> SUPPLIED DATA:
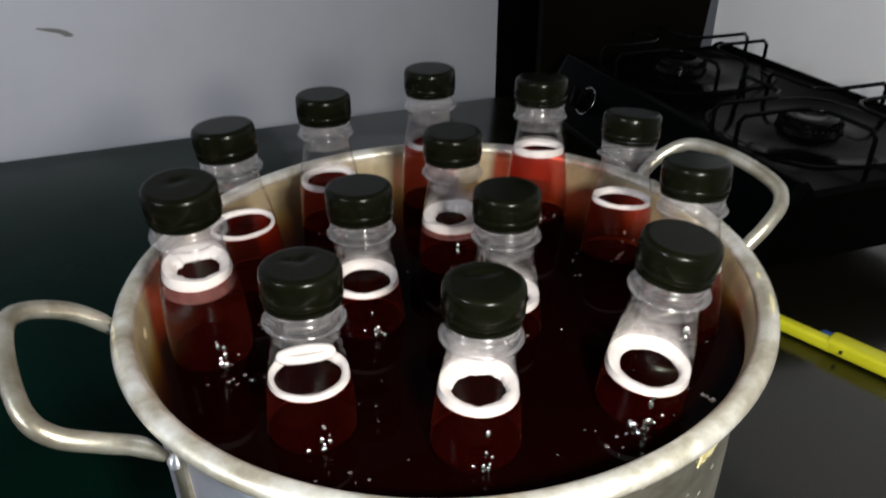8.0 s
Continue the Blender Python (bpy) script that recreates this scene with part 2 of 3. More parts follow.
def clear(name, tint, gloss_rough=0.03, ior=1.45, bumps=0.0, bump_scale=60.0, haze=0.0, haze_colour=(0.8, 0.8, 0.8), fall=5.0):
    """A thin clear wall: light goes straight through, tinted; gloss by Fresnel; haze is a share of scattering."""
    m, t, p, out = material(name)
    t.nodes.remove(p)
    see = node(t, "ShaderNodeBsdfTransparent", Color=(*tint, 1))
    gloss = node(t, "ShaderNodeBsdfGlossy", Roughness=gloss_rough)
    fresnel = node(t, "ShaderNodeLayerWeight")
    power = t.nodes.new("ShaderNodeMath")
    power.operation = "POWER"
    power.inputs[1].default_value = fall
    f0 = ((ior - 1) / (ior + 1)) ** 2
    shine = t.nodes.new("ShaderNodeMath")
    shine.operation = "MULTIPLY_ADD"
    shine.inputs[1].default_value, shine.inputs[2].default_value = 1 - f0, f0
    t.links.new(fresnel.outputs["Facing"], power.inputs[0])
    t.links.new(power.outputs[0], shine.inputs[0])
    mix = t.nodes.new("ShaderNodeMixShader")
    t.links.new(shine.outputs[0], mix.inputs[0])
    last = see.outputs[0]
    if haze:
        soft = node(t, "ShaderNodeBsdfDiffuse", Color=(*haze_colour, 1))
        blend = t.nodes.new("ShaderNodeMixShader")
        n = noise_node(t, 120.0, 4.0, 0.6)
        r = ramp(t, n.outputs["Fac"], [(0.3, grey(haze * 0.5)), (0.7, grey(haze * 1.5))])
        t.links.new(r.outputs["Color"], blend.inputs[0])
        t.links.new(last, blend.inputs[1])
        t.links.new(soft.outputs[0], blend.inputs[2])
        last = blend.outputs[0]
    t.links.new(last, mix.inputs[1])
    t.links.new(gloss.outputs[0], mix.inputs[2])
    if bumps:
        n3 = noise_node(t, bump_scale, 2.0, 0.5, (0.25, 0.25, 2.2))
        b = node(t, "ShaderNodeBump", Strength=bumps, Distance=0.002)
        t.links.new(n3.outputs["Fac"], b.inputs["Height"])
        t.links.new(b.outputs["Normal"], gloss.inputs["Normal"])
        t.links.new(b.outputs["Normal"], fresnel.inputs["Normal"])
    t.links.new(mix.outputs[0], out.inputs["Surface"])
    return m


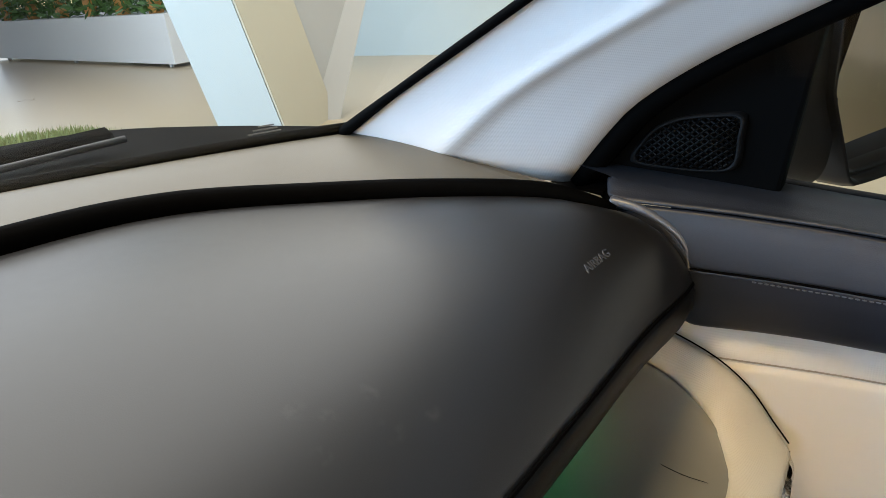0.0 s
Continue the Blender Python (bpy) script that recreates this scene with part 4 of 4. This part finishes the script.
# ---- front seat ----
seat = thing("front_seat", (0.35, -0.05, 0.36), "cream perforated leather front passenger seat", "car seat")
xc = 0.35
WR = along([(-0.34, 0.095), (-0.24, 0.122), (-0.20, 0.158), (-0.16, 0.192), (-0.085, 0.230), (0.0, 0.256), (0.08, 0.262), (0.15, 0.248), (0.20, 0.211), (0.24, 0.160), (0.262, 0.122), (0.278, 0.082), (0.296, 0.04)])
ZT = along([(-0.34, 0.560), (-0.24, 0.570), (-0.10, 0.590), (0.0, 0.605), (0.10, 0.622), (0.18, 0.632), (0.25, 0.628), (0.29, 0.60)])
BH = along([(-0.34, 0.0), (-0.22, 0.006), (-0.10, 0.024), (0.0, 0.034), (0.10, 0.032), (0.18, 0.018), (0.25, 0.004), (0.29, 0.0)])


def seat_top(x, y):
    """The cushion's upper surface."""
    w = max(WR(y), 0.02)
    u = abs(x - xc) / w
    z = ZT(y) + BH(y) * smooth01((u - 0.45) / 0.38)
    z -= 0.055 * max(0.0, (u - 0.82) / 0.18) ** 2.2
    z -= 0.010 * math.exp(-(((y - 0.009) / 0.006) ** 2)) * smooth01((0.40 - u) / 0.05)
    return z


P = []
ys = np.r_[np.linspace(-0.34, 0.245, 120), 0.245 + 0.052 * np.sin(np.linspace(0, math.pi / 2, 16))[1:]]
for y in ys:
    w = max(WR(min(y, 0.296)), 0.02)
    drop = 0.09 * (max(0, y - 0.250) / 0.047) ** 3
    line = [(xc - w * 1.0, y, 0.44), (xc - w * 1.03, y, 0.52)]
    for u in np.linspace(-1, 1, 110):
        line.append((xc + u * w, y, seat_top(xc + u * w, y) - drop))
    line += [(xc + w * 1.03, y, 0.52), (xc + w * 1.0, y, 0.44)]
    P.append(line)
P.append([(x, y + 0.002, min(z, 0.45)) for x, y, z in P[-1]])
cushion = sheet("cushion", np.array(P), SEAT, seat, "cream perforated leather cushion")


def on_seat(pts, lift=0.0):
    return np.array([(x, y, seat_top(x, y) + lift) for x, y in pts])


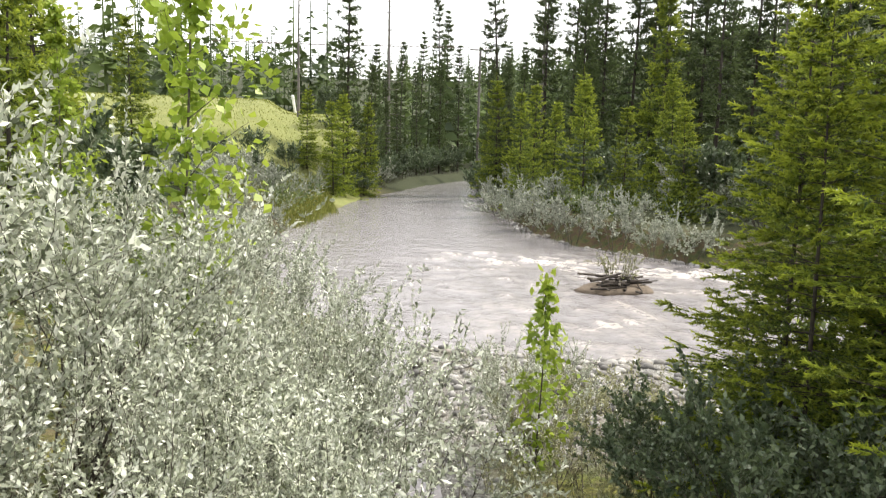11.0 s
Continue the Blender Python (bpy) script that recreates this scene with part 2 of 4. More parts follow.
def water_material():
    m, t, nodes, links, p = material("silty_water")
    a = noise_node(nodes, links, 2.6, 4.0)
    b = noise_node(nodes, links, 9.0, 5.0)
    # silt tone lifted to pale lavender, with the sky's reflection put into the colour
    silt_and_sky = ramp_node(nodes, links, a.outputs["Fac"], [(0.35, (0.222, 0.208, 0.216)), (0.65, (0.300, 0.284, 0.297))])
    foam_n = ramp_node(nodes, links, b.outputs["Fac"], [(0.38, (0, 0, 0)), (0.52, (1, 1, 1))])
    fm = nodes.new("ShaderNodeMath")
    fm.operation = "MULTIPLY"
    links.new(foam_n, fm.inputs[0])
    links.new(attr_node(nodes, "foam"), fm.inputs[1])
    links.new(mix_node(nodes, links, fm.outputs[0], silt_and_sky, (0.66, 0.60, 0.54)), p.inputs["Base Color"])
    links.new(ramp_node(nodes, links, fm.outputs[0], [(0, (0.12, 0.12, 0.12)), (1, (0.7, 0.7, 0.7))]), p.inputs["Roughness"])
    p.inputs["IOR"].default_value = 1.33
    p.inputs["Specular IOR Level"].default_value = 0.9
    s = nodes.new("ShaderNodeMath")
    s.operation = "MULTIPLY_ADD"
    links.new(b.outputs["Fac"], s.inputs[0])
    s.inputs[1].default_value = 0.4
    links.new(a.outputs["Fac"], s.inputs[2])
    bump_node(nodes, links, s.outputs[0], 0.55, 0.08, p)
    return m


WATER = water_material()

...

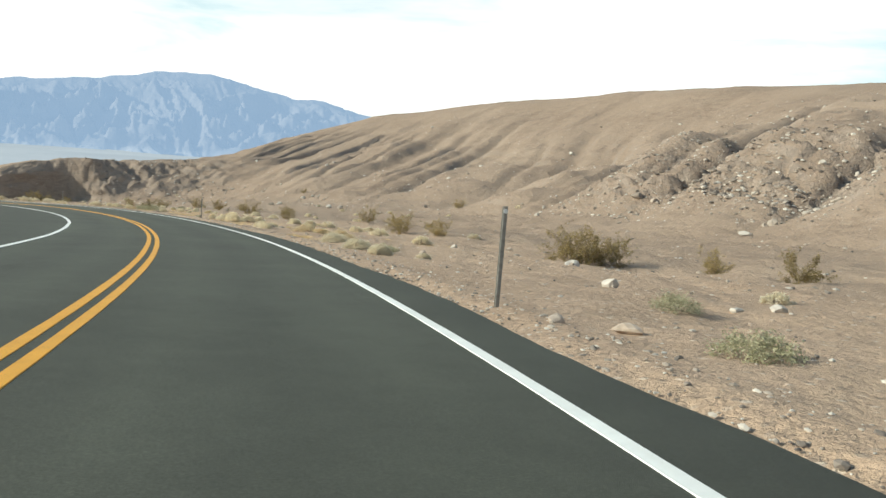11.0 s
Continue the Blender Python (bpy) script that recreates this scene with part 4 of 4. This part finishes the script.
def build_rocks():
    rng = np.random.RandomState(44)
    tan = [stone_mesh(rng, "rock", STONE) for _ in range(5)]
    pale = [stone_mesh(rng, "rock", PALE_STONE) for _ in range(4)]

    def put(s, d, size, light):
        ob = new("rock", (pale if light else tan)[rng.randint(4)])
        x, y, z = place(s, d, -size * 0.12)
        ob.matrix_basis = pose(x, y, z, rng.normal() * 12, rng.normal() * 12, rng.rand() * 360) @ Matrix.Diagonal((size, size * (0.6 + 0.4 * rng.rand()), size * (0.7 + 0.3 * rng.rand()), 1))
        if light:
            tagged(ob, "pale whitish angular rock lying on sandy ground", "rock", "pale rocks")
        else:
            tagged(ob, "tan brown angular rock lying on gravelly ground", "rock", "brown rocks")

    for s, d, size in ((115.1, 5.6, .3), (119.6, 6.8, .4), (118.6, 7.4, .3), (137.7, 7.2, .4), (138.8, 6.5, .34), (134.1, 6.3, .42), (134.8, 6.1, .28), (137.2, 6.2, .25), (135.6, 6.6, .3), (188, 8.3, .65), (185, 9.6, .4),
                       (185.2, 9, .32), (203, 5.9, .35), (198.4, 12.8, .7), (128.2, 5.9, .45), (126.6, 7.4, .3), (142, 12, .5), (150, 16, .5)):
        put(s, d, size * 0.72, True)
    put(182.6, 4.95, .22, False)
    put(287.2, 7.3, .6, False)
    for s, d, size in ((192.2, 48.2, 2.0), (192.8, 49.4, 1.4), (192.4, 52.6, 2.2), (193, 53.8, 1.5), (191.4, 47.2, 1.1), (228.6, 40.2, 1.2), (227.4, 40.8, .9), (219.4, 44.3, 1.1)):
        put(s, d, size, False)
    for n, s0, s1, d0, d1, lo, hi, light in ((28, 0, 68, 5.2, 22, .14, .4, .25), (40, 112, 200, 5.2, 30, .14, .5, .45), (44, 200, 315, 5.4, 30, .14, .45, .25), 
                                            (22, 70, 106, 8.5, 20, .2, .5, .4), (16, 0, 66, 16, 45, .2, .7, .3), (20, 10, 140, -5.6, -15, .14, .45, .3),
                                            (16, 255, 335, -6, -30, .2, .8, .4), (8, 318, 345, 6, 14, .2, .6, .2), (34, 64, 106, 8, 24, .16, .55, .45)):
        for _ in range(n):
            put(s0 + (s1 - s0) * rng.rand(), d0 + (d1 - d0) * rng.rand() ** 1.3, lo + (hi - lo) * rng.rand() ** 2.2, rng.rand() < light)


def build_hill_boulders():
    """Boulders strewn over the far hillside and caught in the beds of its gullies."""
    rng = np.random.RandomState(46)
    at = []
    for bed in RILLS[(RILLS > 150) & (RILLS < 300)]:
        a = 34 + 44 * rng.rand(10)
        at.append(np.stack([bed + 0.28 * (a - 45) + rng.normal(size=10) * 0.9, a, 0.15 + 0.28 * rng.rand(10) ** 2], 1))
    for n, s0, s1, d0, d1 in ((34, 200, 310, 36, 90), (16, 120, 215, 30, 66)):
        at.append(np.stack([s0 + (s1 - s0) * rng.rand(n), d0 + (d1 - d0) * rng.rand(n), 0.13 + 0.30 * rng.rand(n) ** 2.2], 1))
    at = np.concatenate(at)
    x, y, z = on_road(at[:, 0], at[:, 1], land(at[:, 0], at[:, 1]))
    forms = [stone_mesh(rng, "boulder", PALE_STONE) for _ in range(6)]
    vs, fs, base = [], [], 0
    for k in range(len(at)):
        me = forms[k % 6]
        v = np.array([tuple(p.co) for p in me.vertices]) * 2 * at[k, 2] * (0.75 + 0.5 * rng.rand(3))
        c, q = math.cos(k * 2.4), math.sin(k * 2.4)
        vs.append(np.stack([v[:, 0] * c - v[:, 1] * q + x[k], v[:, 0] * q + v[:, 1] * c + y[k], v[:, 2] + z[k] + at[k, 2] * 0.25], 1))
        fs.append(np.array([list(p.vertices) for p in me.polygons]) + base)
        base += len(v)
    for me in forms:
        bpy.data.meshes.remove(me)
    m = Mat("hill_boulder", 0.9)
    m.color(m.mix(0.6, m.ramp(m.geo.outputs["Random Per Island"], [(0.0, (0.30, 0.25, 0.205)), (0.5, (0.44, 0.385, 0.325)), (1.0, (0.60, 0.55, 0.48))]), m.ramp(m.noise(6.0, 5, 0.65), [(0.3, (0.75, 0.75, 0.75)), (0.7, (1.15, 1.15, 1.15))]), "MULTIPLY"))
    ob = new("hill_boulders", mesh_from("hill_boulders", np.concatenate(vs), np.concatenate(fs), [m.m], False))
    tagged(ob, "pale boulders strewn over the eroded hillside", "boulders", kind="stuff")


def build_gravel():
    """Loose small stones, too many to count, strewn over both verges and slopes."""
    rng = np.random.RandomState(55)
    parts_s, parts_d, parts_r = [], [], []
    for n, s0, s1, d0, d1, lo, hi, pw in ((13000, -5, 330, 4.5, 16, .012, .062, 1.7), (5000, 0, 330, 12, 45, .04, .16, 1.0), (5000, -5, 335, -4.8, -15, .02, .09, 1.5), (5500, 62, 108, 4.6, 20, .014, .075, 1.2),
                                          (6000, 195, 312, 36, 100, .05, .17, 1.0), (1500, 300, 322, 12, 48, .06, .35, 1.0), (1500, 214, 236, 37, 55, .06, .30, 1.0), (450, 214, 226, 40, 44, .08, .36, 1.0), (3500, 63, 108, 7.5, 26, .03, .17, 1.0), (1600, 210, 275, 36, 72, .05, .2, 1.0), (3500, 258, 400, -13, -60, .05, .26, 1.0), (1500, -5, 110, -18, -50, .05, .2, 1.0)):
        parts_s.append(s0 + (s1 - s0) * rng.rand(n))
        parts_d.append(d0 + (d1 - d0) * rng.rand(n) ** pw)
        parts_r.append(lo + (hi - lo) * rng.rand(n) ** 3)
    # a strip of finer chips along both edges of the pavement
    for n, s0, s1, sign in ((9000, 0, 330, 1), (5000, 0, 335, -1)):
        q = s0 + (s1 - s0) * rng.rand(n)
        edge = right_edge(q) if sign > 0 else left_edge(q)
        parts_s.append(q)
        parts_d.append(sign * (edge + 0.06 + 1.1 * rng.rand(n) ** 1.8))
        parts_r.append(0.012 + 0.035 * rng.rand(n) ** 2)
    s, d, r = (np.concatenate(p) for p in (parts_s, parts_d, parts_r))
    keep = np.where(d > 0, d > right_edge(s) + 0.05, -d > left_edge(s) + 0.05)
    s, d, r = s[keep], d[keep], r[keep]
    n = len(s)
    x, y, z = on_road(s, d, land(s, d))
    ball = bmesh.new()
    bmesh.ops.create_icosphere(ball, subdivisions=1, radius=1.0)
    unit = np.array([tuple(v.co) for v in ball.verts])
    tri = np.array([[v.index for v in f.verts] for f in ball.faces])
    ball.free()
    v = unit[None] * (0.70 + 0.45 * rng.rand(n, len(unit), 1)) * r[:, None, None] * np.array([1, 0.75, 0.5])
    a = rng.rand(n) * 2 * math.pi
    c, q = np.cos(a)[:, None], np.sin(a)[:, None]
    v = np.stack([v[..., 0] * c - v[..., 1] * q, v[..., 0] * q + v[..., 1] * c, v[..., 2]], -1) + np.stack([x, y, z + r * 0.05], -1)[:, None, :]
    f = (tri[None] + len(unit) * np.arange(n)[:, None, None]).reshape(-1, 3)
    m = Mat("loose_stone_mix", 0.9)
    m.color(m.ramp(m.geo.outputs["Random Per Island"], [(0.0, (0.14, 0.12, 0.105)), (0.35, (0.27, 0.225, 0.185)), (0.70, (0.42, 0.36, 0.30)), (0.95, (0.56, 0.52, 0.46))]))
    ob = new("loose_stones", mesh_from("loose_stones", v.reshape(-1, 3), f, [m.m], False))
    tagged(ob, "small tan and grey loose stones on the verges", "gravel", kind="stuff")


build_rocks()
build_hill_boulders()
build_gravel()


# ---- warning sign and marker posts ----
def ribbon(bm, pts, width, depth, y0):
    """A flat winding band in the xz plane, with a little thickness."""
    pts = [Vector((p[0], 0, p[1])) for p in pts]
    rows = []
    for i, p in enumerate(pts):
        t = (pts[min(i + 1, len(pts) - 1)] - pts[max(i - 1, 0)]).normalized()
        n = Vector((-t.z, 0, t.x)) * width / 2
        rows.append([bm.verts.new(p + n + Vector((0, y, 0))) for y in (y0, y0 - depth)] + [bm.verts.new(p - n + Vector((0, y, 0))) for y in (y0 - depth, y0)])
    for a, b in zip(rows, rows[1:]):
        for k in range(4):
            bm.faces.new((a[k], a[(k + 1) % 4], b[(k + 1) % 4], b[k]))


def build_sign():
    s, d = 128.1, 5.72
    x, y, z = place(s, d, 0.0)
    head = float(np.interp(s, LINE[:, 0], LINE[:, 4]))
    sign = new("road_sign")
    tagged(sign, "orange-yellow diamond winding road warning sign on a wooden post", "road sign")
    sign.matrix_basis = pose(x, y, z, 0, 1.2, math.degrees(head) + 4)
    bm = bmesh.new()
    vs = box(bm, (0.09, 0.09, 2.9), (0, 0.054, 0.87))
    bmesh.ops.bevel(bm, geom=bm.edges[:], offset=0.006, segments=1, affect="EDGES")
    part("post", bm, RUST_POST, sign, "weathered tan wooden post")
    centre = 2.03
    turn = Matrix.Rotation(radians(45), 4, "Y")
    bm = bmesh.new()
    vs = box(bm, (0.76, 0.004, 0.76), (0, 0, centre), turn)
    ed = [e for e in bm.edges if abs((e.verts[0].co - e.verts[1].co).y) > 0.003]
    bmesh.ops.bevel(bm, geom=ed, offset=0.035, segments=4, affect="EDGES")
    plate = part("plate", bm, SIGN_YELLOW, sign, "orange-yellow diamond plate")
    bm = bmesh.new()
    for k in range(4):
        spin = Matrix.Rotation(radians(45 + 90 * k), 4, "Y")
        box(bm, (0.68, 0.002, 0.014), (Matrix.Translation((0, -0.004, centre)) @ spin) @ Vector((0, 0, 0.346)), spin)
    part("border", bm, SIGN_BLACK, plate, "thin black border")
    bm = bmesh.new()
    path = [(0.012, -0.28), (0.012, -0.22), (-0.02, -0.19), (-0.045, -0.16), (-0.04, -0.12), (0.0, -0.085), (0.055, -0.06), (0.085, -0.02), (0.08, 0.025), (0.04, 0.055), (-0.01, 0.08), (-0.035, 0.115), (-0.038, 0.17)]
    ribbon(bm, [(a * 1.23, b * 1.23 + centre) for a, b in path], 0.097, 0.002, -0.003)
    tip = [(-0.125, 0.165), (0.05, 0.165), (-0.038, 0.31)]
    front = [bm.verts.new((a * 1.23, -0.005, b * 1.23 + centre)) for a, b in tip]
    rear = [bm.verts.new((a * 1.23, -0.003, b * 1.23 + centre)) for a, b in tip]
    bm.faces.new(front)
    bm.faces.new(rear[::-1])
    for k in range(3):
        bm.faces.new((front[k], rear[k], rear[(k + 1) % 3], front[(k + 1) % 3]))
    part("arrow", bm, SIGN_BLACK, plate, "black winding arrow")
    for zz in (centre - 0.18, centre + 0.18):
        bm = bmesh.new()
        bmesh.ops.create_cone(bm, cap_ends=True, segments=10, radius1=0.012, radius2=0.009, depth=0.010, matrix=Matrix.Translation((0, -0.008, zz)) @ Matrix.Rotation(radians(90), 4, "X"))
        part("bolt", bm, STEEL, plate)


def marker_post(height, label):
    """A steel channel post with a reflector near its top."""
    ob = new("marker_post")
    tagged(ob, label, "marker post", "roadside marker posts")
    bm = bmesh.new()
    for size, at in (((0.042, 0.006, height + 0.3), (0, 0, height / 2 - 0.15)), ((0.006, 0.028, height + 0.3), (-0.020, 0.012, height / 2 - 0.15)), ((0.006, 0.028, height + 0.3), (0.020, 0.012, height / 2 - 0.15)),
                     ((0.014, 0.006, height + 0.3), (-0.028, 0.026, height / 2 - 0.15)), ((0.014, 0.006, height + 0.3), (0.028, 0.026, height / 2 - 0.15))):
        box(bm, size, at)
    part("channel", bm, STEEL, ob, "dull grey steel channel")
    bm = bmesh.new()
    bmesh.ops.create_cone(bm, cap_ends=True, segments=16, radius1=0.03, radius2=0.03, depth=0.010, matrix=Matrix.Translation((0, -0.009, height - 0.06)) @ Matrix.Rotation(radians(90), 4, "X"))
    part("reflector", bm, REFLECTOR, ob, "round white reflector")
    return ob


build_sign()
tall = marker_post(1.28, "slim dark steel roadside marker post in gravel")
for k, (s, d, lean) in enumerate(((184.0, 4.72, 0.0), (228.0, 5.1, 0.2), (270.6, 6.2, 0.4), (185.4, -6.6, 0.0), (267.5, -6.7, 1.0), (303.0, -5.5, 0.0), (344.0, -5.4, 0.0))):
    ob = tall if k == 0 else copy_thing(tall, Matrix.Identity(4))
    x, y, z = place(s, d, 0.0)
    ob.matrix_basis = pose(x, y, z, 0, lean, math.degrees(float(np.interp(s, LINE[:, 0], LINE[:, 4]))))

> TASK PROMPT:
As listed above, the lines from the line with "4. More parts follow." to the line with "WATER = water_material()" are to be echoed exactly, with both ends included and nothing added.

> SOLUTION TO THIS EXERCISE:
Continue the Blender Python (bpy) script that recreates this scene with part 2 of 4. More parts follow.
def water_material():
    m, t, nodes, links, p = material("silty_water")
    a = noise_node(nodes, links, 2.6, 4.0)
    b = noise_node(nodes, links, 9.0, 5.0)
    # silt tone lifted to pale lavender, with the sky's reflection put into the colour
    silt_and_sky = ramp_node(nodes, links, a.outputs["Fac"], [(0.35, (0.222, 0.208, 0.216)), (0.65, (0.300, 0.284, 0.297))])
    foam_n = ramp_node(nodes, links, b.outputs["Fac"], [(0.38, (0, 0, 0)), (0.52, (1, 1, 1))])
    fm = nodes.new("ShaderNodeMath")
    fm.operation = "MULTIPLY"
    links.new(foam_n, fm.inputs[0])
    links.new(attr_node(nodes, "foam"), fm.inputs[1])
    links.new(mix_node(nodes, links, fm.outputs[0], silt_and_sky, (0.66, 0.60, 0.54)), p.inputs["Base Color"])
    links.new(ramp_node(nodes, links, fm.outputs[0], [(0, (0.12, 0.12, 0.12)), (1, (0.7, 0.7, 0.7))]), p.inputs["Roughness"])
    p.inputs["IOR"].default_value = 1.33
    p.inputs["Specular IOR Level"].default_value = 0.9
    s = nodes.new("ShaderNodeMath")
    s.operation = "MULTIPLY_ADD"
    links.new(b.outputs["Fac"], s.inputs[0])
    s.inputs[1].default_value = 0.4
    links.new(a.outputs["Fac"], s.inputs[2])
    bump_node(nodes, links, s.outputs[0], 0.55, 0.08, p)
    return m


WATER = water_material()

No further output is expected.